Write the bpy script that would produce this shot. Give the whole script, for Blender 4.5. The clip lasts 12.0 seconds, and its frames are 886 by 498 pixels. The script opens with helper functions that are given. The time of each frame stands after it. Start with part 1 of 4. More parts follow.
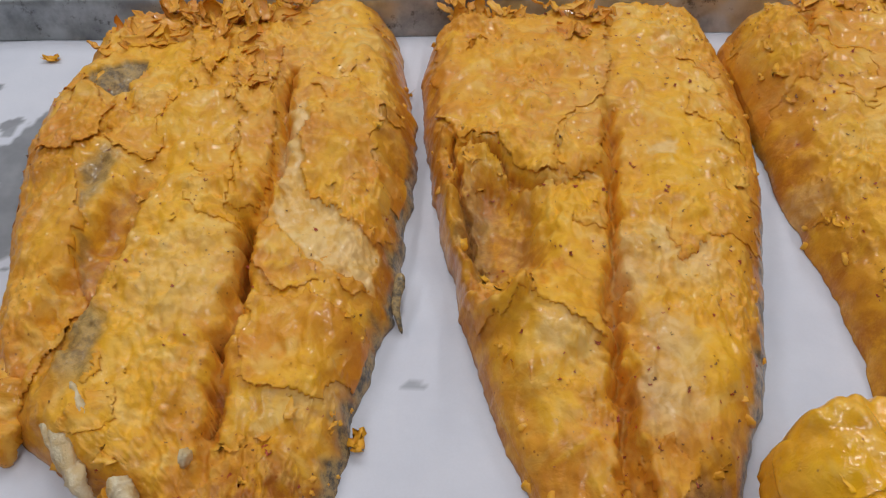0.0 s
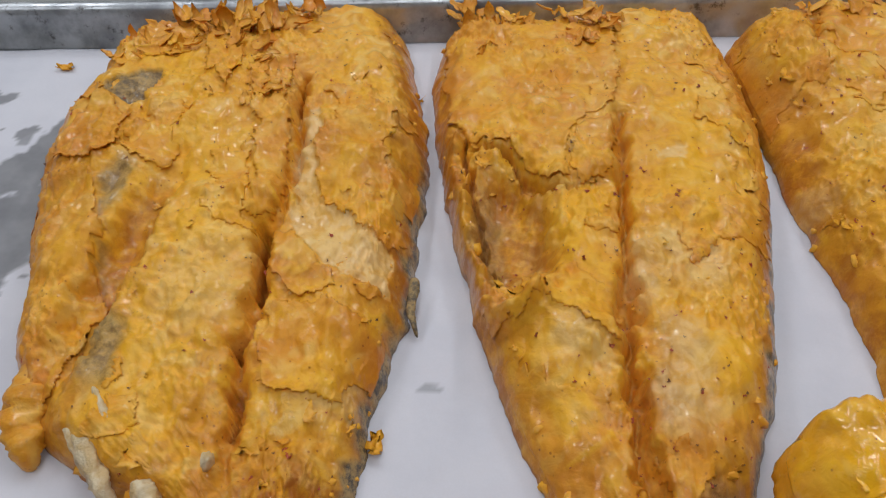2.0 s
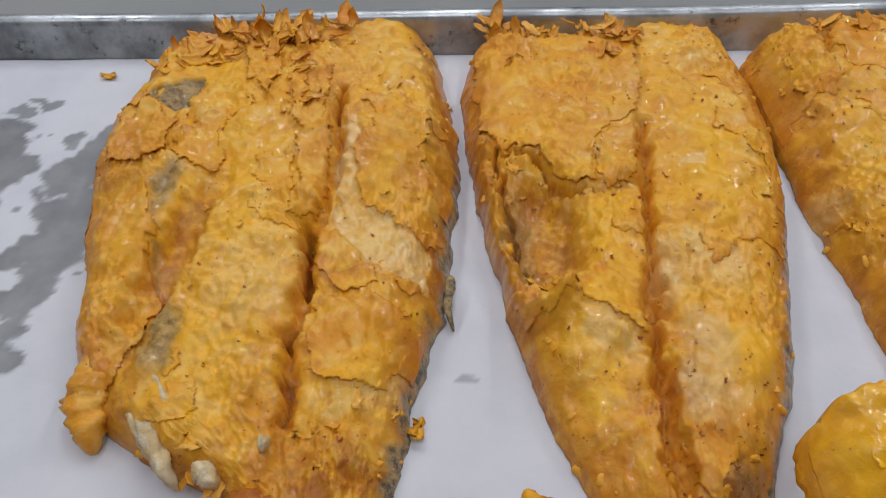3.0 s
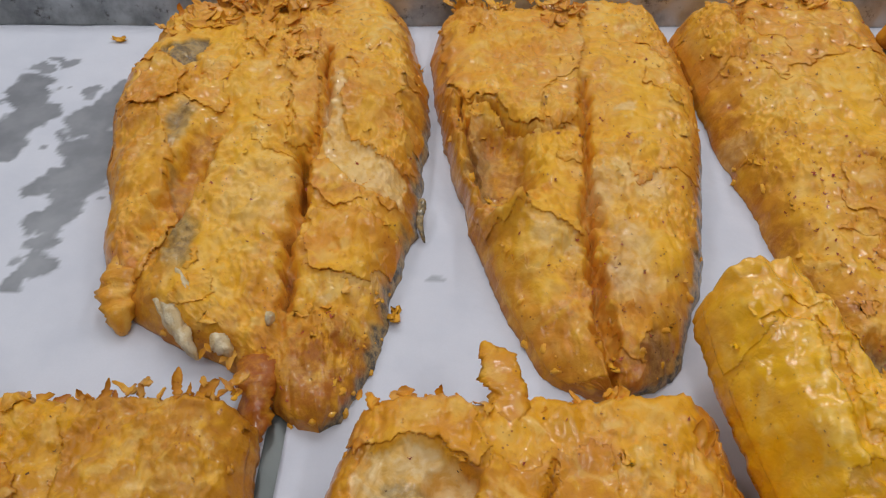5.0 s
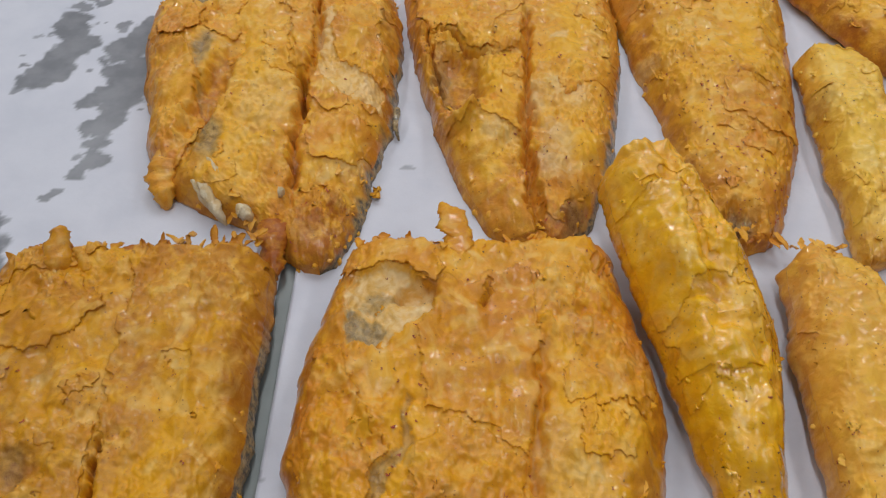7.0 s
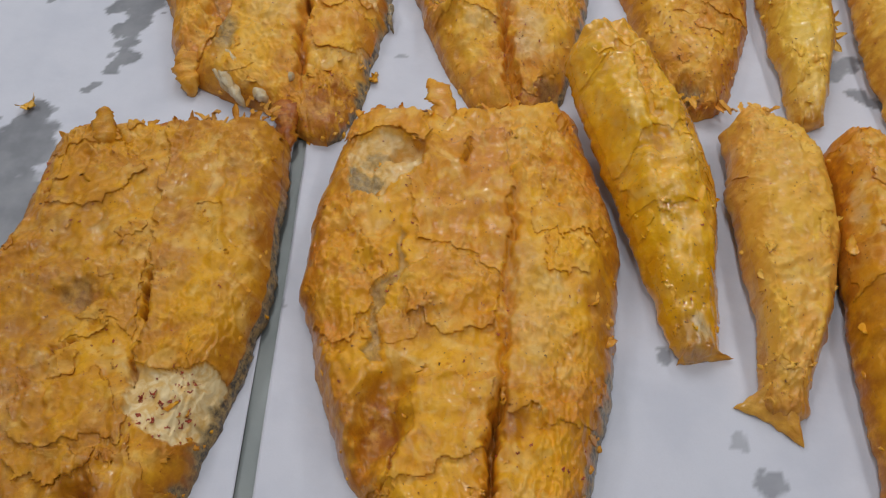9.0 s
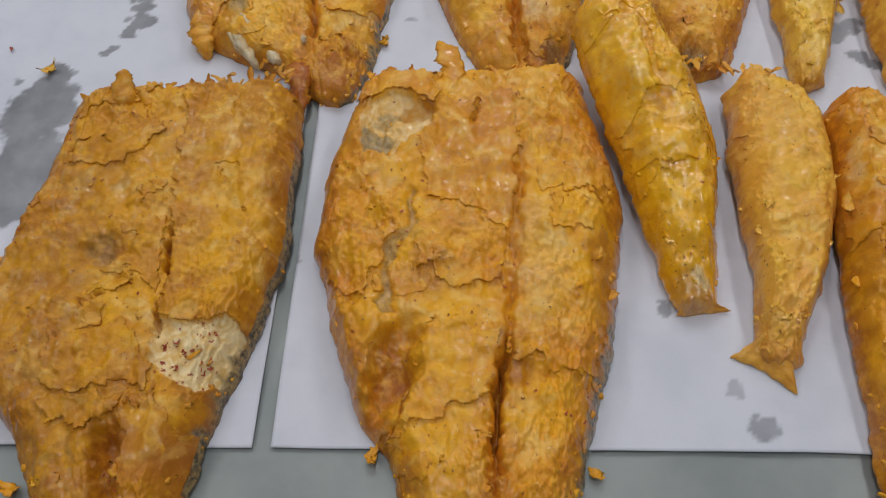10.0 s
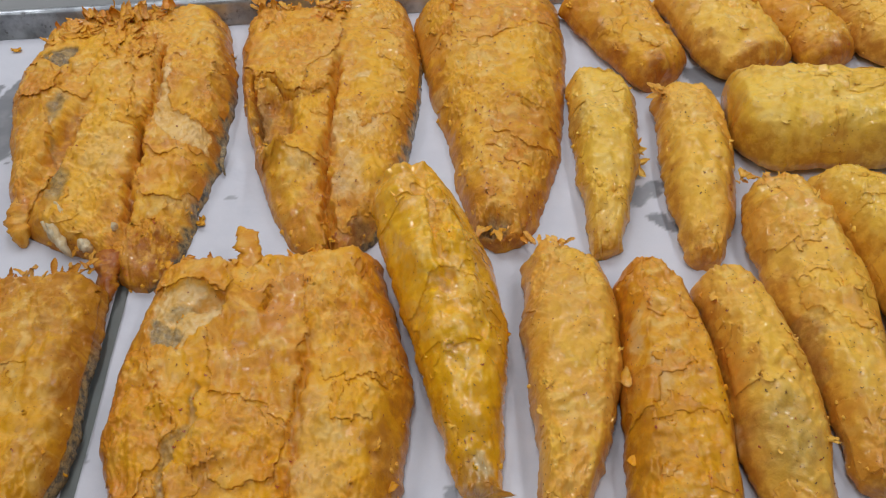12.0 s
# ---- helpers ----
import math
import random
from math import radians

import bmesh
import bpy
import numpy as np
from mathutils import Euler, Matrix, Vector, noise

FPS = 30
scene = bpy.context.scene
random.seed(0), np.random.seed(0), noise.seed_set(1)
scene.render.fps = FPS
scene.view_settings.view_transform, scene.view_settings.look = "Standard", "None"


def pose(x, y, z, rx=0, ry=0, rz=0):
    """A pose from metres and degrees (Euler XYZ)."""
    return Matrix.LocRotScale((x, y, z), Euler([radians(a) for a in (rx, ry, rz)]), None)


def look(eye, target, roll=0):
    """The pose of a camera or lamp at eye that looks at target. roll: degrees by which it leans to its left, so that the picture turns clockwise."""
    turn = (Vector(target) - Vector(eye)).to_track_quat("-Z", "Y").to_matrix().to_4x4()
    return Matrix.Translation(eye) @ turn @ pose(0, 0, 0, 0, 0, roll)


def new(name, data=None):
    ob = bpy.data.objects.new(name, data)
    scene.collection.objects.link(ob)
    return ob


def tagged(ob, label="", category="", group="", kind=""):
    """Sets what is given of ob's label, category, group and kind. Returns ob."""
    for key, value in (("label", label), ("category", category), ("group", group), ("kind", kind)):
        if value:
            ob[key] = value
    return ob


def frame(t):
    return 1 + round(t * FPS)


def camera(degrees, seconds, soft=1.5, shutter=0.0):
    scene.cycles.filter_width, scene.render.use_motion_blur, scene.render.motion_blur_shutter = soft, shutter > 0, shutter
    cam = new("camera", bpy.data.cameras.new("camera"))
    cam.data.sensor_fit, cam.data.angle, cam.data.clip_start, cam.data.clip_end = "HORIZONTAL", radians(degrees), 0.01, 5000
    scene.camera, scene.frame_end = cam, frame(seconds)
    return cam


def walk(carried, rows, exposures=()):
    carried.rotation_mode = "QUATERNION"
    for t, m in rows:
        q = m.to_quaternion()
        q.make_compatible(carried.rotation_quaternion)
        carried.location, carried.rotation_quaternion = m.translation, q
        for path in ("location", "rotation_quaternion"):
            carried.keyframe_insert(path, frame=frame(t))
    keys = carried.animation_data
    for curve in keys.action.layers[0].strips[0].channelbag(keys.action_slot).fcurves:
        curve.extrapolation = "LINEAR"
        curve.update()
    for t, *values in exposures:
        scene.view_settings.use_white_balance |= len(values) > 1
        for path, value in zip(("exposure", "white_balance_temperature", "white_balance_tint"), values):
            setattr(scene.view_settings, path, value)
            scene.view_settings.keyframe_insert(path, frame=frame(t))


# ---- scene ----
cam = camera(54.4, 12.0, 1.2)
PATH = [
    (0, (0.039, -0.049, 0.311), (-0.119, 1.27, -1.183), -3.9),
    (0.5, (0.034, -0.049, 0.313), (-0.129, 1.27, -1.182), -4.0),
    (1, (0.035, -0.048, 0.313), (-0.129, 1.267, -1.185), -4.4),
    (1.5, (0.033, -0.049, 0.315), (-0.131, 1.267, -1.182), -4.5),
    (2, (0.034, -0.052, 0.316), (-0.129, 1.271, -1.175), -4.4),
    (2.5, (0.03, -0.058, 0.322), (-0.128, 1.268, -1.167), -4.3),
    (2.7, (0.024, -0.063, 0.326), (-0.14, 1.268, -1.157), -4.3),
    (4.3, (0.013, -0.13, 0.343), (-0.078, 1.245, -1.106), -0.8),
    (4.5, (0.022, -0.138, 0.346), (-0.056, 1.237, -1.104), -0.6),
    (5, (0.021, -0.165, 0.357), (-0.056, 1.205, -1.098), -0.9),
    (5.5, (0.026, -0.193, 0.368), (-0.039, 1.185, -1.08), -1.3),
    (6, (0.025, -0.226, 0.385), (-0.037, 1.16, -1.056), -0.6),
    (6.5, (0.034, -0.261, 0.41), (-0.027, 1.073, -1.079), -1.2),
    (7, (0.038, -0.292, 0.427), (-0.004, 1.008, -1.093), -0.3),
    (7.2, (0.039, -0.303, 0.433), (-0.005, 0.977, -1.103), -0.5),
    (8.8, (0.058, -0.382, 0.465), (-0.02, 0.81, -1.139), -3.1),
    (9, (0.055, -0.389, 0.465), (-0.011, 0.8, -1.142), -2.7),
    (9.5, (0.058, -0.4, 0.472), (-0.038, 0.741, -1.167), -3.9),
    (10, (0.056, -0.407, 0.478), (-0.032, 0.72, -1.172), -3.8),
    (10.5, (0.072, -0.407, 0.493), (0.0, 0.753, -1.135), -3.0),
    (11, (0.108, -0.398, 0.501), (0.04, 0.821, -1.083), -4.1),
    (11.5, (0.146, -0.387, 0.51), (0.117, 0.905, -1.016), -3.6),
    (12, (0.178, -0.367, 0.509), (0.168, 0.951, -0.995), -3.3),
]
walk(cam, [(t, look(eye, target, roll)) for t, eye, target, roll in PATH],
     [(0, 0.0), (7.2, 0.0), (8.8, -0.08), (10.0, -0.08), (11.2, 0.0), (12.0, 0.04)])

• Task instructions
Output an exact copy of the material, with the pictures removed.

• Finished task
Write the bpy script that would produce this shot. Give the whole script, for Blender 4.5. The clip lasts 12.0 seconds, and its frames are 886 by 498 pixels. The script opens with helper functions that are given. The time of each frame stands after it. Start with part 1 of 4. More parts follow.
0.0 s
2.0 s
3.0 s
5.0 s
7.0 s
9.0 s
10.0 s
12.0 s
# ---- helpers ----
import math
import random
from math import radians

import bmesh
import bpy
import numpy as np
from mathutils import Euler, Matrix, Vector, noise

FPS = 30
scene = bpy.context.scene
random.seed(0), np.random.seed(0), noise.seed_set(1)
scene.render.fps = FPS
scene.view_settings.view_transform, scene.view_settings.look = "Standard", "None"


def pose(x, y, z, rx=0, ry=0, rz=0):
    """A pose from metres and degrees (Euler XYZ)."""
    return Matrix.LocRotScale((x, y, z), Euler([radians(a) for a in (rx, ry, rz)]), None)


def look(eye, target, roll=0):
    """The pose of a camera or lamp at eye that looks at target. roll: degrees by which it leans to its left, so that the picture turns clockwise."""
    turn = (Vector(target) - Vector(eye)).to_track_quat("-Z", "Y").to_matrix().to_4x4()
    return Matrix.Translation(eye) @ turn @ pose(0, 0, 0, 0, 0, roll)


def new(name, data=None):
    ob = bpy.data.objects.new(name, data)
    scene.collection.objects.link(ob)
    return ob


def tagged(ob, label="", category="", group="", kind=""):
    """Sets what is given of ob's label, category, group and kind. Returns ob."""
    for key, value in (("label", label), ("category", category), ("group", group), ("kind", kind)):
        if value:
            ob[key] = value
    return ob


def frame(t):
    return 1 + round(t * FPS)


def camera(degrees, seconds, soft=1.5, shutter=0.0):
    scene.cycles.filter_width, scene.render.use_motion_blur, scene.render.motion_blur_shutter = soft, shutter > 0, shutter
    cam = new("camera", bpy.data.cameras.new("camera"))
    cam.data.sensor_fit, cam.data.angle, cam.data.clip_start, cam.data.clip_end = "HORIZONTAL", radians(degrees), 0.01, 5000
    scene.camera, scene.frame_end = cam, frame(seconds)
    return cam


def walk(carried, rows, exposures=()):
    carried.rotation_mode = "QUATERNION"
    for t, m in rows:
        q = m.to_quaternion()
        q.make_compatible(carried.rotation_quaternion)
        carried.location, carried.rotation_quaternion = m.translation, q
        for path in ("location", "rotation_quaternion"):
            carried.keyframe_insert(path, frame=frame(t))
    keys = carried.animation_data
    for curve in keys.action.layers[0].strips[0].channelbag(keys.action_slot).fcurves:
        curve.extrapolation = "LINEAR"
        curve.update()
    for t, *values in exposures:
        scene.view_settings.use_white_balance |= len(values) > 1
        for path, value in zip(("exposure", "white_balance_temperature", "white_balance_tint"), values):
            setattr(scene.view_settings, path, value)
            scene.view_settings.keyframe_insert(path, frame=frame(t))


# ---- scene ----
cam = camera(54.4, 12.0, 1.2)
PATH = [
    (0, (0.039, -0.049, 0.311), (-0.119, 1.27, -1.183), -3.9),
    (0.5, (0.034, -0.049, 0.313), (-0.129, 1.27, -1.182), -4.0),
    (1, (0.035, -0.048, 0.313), (-0.129, 1.267, -1.185), -4.4),
    (1.5, (0.033, -0.049, 0.315), (-0.131, 1.267, -1.182), -4.5),
    (2, (0.034, -0.052, 0.316), (-0.129, 1.271, -1.175), -4.4),
    (2.5, (0.03, -0.058, 0.322), (-0.128, 1.268, -1.167), -4.3),
    (2.7, (0.024, -0.063, 0.326), (-0.14, 1.268, -1.157), -4.3),
    (4.3, (0.013, -0.13, 0.343), (-0.078, 1.245, -1.106), -0.8),
    (4.5, (0.022, -0.138, 0.346), (-0.056, 1.237, -1.104), -0.6),
    (5, (0.021, -0.165, 0.357), (-0.056, 1.205, -1.098), -0.9),
    (5.5, (0.026, -0.193, 0.368), (-0.039, 1.185, -1.08), -1.3),
    (6, (0.025, -0.226, 0.385), (-0.037, 1.16, -1.056), -0.6),
    (6.5, (0.034, -0.261, 0.41), (-0.027, 1.073, -1.079), -1.2),
    (7, (0.038, -0.292, 0.427), (-0.004, 1.008, -1.093), -0.3),
    (7.2, (0.039, -0.303, 0.433), (-0.005, 0.977, -1.103), -0.5),
    (8.8, (0.058, -0.382, 0.465), (-0.02, 0.81, -1.139), -3.1),
    (9, (0.055, -0.389, 0.465), (-0.011, 0.8, -1.142), -2.7),
    (9.5, (0.058, -0.4, 0.472), (-0.038, 0.741, -1.167), -3.9),
    (10, (0.056, -0.407, 0.478), (-0.032, 0.72, -1.172), -3.8),
    (10.5, (0.072, -0.407, 0.493), (0.0, 0.753, -1.135), -3.0),
    (11, (0.108, -0.398, 0.501), (0.04, 0.821, -1.083), -4.1),
    (11.5, (0.146, -0.387, 0.51), (0.117, 0.905, -1.016), -3.6),
    (12, (0.178, -0.367, 0.509), (0.168, 0.951, -0.995), -3.3),
]
walk(cam, [(t, look(eye, target, roll)) for t, eye, target, roll in PATH],
     [(0, 0.0), (7.2, 0.0), (8.8, -0.08), (10.0, -0.08), (11.2, 0.0), (12.0, 0.04)])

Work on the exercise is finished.